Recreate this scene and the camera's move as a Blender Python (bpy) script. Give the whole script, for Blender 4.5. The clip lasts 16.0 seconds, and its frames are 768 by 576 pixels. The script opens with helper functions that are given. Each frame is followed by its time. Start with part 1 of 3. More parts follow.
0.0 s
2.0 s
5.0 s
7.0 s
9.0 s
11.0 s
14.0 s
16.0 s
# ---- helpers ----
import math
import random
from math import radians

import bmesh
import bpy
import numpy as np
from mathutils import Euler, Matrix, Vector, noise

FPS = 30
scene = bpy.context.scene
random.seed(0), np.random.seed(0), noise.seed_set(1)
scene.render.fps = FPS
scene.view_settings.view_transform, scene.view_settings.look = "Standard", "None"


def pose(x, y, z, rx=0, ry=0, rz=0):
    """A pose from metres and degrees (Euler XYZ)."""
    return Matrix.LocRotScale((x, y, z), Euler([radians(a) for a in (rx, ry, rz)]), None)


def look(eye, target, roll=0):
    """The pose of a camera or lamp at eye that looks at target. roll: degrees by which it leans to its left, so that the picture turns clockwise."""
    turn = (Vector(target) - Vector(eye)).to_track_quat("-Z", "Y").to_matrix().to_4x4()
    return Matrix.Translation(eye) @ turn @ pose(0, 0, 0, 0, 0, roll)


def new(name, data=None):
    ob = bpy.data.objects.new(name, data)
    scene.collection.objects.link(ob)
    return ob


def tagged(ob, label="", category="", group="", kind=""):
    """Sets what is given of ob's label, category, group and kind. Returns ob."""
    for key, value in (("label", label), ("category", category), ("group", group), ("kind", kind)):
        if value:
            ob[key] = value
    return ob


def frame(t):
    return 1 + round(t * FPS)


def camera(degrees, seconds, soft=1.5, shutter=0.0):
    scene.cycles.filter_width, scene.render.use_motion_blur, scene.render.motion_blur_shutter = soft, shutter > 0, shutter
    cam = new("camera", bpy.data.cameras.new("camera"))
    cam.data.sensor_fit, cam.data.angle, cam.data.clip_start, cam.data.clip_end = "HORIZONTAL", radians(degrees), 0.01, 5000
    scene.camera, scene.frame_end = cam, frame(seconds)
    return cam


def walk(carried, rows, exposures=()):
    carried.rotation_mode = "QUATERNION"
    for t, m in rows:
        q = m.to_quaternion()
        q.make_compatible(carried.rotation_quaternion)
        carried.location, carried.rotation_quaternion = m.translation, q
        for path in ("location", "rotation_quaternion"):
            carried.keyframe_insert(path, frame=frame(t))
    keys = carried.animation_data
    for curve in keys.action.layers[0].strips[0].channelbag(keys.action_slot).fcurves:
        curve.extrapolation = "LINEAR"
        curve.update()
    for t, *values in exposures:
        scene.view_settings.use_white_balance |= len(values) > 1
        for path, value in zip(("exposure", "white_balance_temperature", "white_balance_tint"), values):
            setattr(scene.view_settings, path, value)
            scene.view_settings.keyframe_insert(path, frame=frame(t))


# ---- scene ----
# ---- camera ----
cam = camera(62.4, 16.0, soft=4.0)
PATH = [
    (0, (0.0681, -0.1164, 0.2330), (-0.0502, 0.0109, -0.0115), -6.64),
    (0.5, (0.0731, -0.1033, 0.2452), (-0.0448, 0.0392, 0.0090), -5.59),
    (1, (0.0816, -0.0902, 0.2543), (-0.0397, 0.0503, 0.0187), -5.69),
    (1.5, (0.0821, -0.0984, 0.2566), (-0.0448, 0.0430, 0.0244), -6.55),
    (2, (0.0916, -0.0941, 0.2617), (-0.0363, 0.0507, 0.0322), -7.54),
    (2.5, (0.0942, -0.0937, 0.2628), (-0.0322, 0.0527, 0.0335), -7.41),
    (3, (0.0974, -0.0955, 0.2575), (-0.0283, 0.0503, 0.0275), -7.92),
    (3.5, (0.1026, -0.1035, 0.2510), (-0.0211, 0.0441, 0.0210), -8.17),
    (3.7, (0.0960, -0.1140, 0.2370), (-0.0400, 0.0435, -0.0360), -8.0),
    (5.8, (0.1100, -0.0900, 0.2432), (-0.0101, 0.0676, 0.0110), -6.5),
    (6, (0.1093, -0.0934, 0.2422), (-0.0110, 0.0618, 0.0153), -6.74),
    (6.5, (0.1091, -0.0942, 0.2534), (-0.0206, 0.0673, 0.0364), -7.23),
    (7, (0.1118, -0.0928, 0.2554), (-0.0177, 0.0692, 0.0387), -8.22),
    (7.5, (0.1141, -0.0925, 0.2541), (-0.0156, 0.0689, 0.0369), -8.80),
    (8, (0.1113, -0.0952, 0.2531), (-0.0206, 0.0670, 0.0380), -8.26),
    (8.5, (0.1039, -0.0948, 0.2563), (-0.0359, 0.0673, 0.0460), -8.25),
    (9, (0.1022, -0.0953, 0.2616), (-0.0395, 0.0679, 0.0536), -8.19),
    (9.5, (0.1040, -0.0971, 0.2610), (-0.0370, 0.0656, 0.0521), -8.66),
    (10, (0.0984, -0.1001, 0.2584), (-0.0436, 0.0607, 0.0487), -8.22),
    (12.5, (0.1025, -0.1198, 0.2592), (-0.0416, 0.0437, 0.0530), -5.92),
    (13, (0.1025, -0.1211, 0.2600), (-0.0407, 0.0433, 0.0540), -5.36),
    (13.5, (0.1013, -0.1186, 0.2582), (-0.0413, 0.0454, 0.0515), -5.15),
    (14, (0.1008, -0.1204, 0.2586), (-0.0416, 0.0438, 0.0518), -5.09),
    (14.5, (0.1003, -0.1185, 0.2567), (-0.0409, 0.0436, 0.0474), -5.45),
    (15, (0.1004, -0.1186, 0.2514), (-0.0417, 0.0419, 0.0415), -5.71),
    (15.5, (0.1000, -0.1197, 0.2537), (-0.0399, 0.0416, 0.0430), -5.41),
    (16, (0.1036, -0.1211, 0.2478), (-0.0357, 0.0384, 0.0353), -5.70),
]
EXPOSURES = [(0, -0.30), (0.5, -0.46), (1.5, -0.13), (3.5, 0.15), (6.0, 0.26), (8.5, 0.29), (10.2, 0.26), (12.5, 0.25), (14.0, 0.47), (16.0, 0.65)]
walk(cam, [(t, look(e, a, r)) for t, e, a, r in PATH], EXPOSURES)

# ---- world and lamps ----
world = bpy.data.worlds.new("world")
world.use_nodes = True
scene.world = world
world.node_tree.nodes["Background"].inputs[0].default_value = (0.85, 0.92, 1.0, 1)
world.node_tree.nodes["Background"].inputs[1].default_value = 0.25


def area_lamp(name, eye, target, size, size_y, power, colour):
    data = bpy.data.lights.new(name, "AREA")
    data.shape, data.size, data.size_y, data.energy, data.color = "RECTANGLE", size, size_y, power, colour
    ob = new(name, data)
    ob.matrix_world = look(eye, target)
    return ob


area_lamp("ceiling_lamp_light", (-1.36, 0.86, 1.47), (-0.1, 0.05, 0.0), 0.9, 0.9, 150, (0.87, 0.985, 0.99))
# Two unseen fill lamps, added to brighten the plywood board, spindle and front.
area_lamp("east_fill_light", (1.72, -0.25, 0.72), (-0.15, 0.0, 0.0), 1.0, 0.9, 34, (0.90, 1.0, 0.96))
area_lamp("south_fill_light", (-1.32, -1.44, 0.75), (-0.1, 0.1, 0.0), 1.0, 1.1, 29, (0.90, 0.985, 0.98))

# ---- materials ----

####

Set problem: From the data above, extract every line in its exact form.

Solution to this problem:
Recreate this scene and the camera's move as a Blender Python (bpy) script. Give the whole script, for Blender 4.5. The clip lasts 16.0 seconds, and its frames are 768 by 576 pixels. The script opens with helper functions that are given. Each frame is followed by its time. Start with part 1 of 3. More parts follow.
0.0 s
2.0 s
5.0 s
7.0 s
9.0 s
11.0 s
14.0 s
16.0 s
# ---- helpers ----
import math
import random
from math import radians

import bmesh
import bpy
import numpy as np
from mathutils import Euler, Matrix, Vector, noise

FPS = 30
scene = bpy.context.scene
random.seed(0), np.random.seed(0), noise.seed_set(1)
scene.render.fps = FPS
scene.view_settings.view_transform, scene.view_settings.look = "Standard", "None"


def pose(x, y, z, rx=0, ry=0, rz=0):
    """A pose from metres and degrees (Euler XYZ)."""
    return Matrix.LocRotScale((x, y, z), Euler([radians(a) for a in (rx, ry, rz)]), None)


def look(eye, target, roll=0):
    """The pose of a camera or lamp at eye that looks at target. roll: degrees by which it leans to its left, so that the picture turns clockwise."""
    turn = (Vector(target) - Vector(eye)).to_track_quat("-Z", "Y").to_matrix().to_4x4()
    return Matrix.Translation(eye) @ turn @ pose(0, 0, 0, 0, 0, roll)


def new(name, data=None):
    ob = bpy.data.objects.new(name, data)
    scene.collection.objects.link(ob)
    return ob


def tagged(ob, label="", category="", group="", kind=""):
    """Sets what is given of ob's label, category, group and kind. Returns ob."""
    for key, value in (("label", label), ("category", category), ("group", group), ("kind", kind)):
        if value:
            ob[key] = value
    return ob


def frame(t):
    return 1 + round(t * FPS)


def camera(degrees, seconds, soft=1.5, shutter=0.0):
    scene.cycles.filter_width, scene.render.use_motion_blur, scene.render.motion_blur_shutter = soft, shutter > 0, shutter
    cam = new("camera", bpy.data.cameras.new("camera"))
    cam.data.sensor_fit, cam.data.angle, cam.data.clip_start, cam.data.clip_end = "HORIZONTAL", radians(degrees), 0.01, 5000
    scene.camera, scene.frame_end = cam, frame(seconds)
    return cam


def walk(carried, rows, exposures=()):
    carried.rotation_mode = "QUATERNION"
    for t, m in rows:
        q = m.to_quaternion()
        q.make_compatible(carried.rotation_quaternion)
        carried.location, carried.rotation_quaternion = m.translation, q
        for path in ("location", "rotation_quaternion"):
            carried.keyframe_insert(path, frame=frame(t))
    keys = carried.animation_data
    for curve in keys.action.layers[0].strips[0].channelbag(keys.action_slot).fcurves:
        curve.extrapolation = "LINEAR"
        curve.update()
    for t, *values in exposures:
        scene.view_settings.use_white_balance |= len(values) > 1
        for path, value in zip(("exposure", "white_balance_temperature", "white_balance_tint"), values):
            setattr(scene.view_settings, path, value)
            scene.view_settings.keyframe_insert(path, frame=frame(t))


# ---- scene ----
# ---- camera ----
cam = camera(62.4, 16.0, soft=4.0)
PATH = [
    (0, (0.0681, -0.1164, 0.2330), (-0.0502, 0.0109, -0.0115), -6.64),
    (0.5, (0.0731, -0.1033, 0.2452), (-0.0448, 0.0392, 0.0090), -5.59),
    (1, (0.0816, -0.0902, 0.2543), (-0.0397, 0.0503, 0.0187), -5.69),
    (1.5, (0.0821, -0.0984, 0.2566), (-0.0448, 0.0430, 0.0244), -6.55),
    (2, (0.0916, -0.0941, 0.2617), (-0.0363, 0.0507, 0.0322), -7.54),
    (2.5, (0.0942, -0.0937, 0.2628), (-0.0322, 0.0527, 0.0335), -7.41),
    (3, (0.0974, -0.0955, 0.2575), (-0.0283, 0.0503, 0.0275), -7.92),
    (3.5, (0.1026, -0.1035, 0.2510), (-0.0211, 0.0441, 0.0210), -8.17),
    (3.7, (0.0960, -0.1140, 0.2370), (-0.0400, 0.0435, -0.0360), -8.0),
    (5.8, (0.1100, -0.0900, 0.2432), (-0.0101, 0.0676, 0.0110), -6.5),
    (6, (0.1093, -0.0934, 0.2422), (-0.0110, 0.0618, 0.0153), -6.74),
    (6.5, (0.1091, -0.0942, 0.2534), (-0.0206, 0.0673, 0.0364), -7.23),
    (7, (0.1118, -0.0928, 0.2554), (-0.0177, 0.0692, 0.0387), -8.22),
    (7.5, (0.1141, -0.0925, 0.2541), (-0.0156, 0.0689, 0.0369), -8.80),
    (8, (0.1113, -0.0952, 0.2531), (-0.0206, 0.0670, 0.0380), -8.26),
    (8.5, (0.1039, -0.0948, 0.2563), (-0.0359, 0.0673, 0.0460), -8.25),
    (9, (0.1022, -0.0953, 0.2616), (-0.0395, 0.0679, 0.0536), -8.19),
    (9.5, (0.1040, -0.0971, 0.2610), (-0.0370, 0.0656, 0.0521), -8.66),
    (10, (0.0984, -0.1001, 0.2584), (-0.0436, 0.0607, 0.0487), -8.22),
    (12.5, (0.1025, -0.1198, 0.2592), (-0.0416, 0.0437, 0.0530), -5.92),
    (13, (0.1025, -0.1211, 0.2600), (-0.0407, 0.0433, 0.0540), -5.36),
    (13.5, (0.1013, -0.1186, 0.2582), (-0.0413, 0.0454, 0.0515), -5.15),
    (14, (0.1008, -0.1204, 0.2586), (-0.0416, 0.0438, 0.0518), -5.09),
    (14.5, (0.1003, -0.1185, 0.2567), (-0.0409, 0.0436, 0.0474), -5.45),
    (15, (0.1004, -0.1186, 0.2514), (-0.0417, 0.0419, 0.0415), -5.71),
    (15.5, (0.1000, -0.1197, 0.2537), (-0.0399, 0.0416, 0.0430), -5.41),
    (16, (0.1036, -0.1211, 0.2478), (-0.0357, 0.0384, 0.0353), -5.70),
]
EXPOSURES = [(0, -0.30), (0.5, -0.46), (1.5, -0.13), (3.5, 0.15), (6.0, 0.26), (8.5, 0.29), (10.2, 0.26), (12.5, 0.25), (14.0, 0.47), (16.0, 0.65)]
walk(cam, [(t, look(e, a, r)) for t, e, a, r in PATH], EXPOSURES)

# ---- world and lamps ----
world = bpy.data.worlds.new("world")
world.use_nodes = True
scene.world = world
world.node_tree.nodes["Background"].inputs[0].default_value = (0.85, 0.92, 1.0, 1)
world.node_tree.nodes["Background"].inputs[1].default_value = 0.25


def area_lamp(name, eye, target, size, size_y, power, colour):
    data = bpy.data.lights.new(name, "AREA")
    data.shape, data.size, data.size_y, data.energy, data.color = "RECTANGLE", size, size_y, power, colour
    ob = new(name, data)
    ob.matrix_world = look(eye, target)
    return ob


area_lamp("ceiling_lamp_light", (-1.36, 0.86, 1.47), (-0.1, 0.05, 0.0), 0.9, 0.9, 150, (0.87, 0.985, 0.99))
# Two unseen fill lamps, added to brighten the plywood board, spindle and front.
area_lamp("east_fill_light", (1.72, -0.25, 0.72), (-0.15, 0.0, 0.0), 1.0, 0.9, 34, (0.90, 1.0, 0.96))
area_lamp("south_fill_light", (-1.32, -1.44, 0.75), (-0.1, 0.1, 0.0), 1.0, 1.1, 29, (0.90, 0.985, 0.98))

# ---- materials ----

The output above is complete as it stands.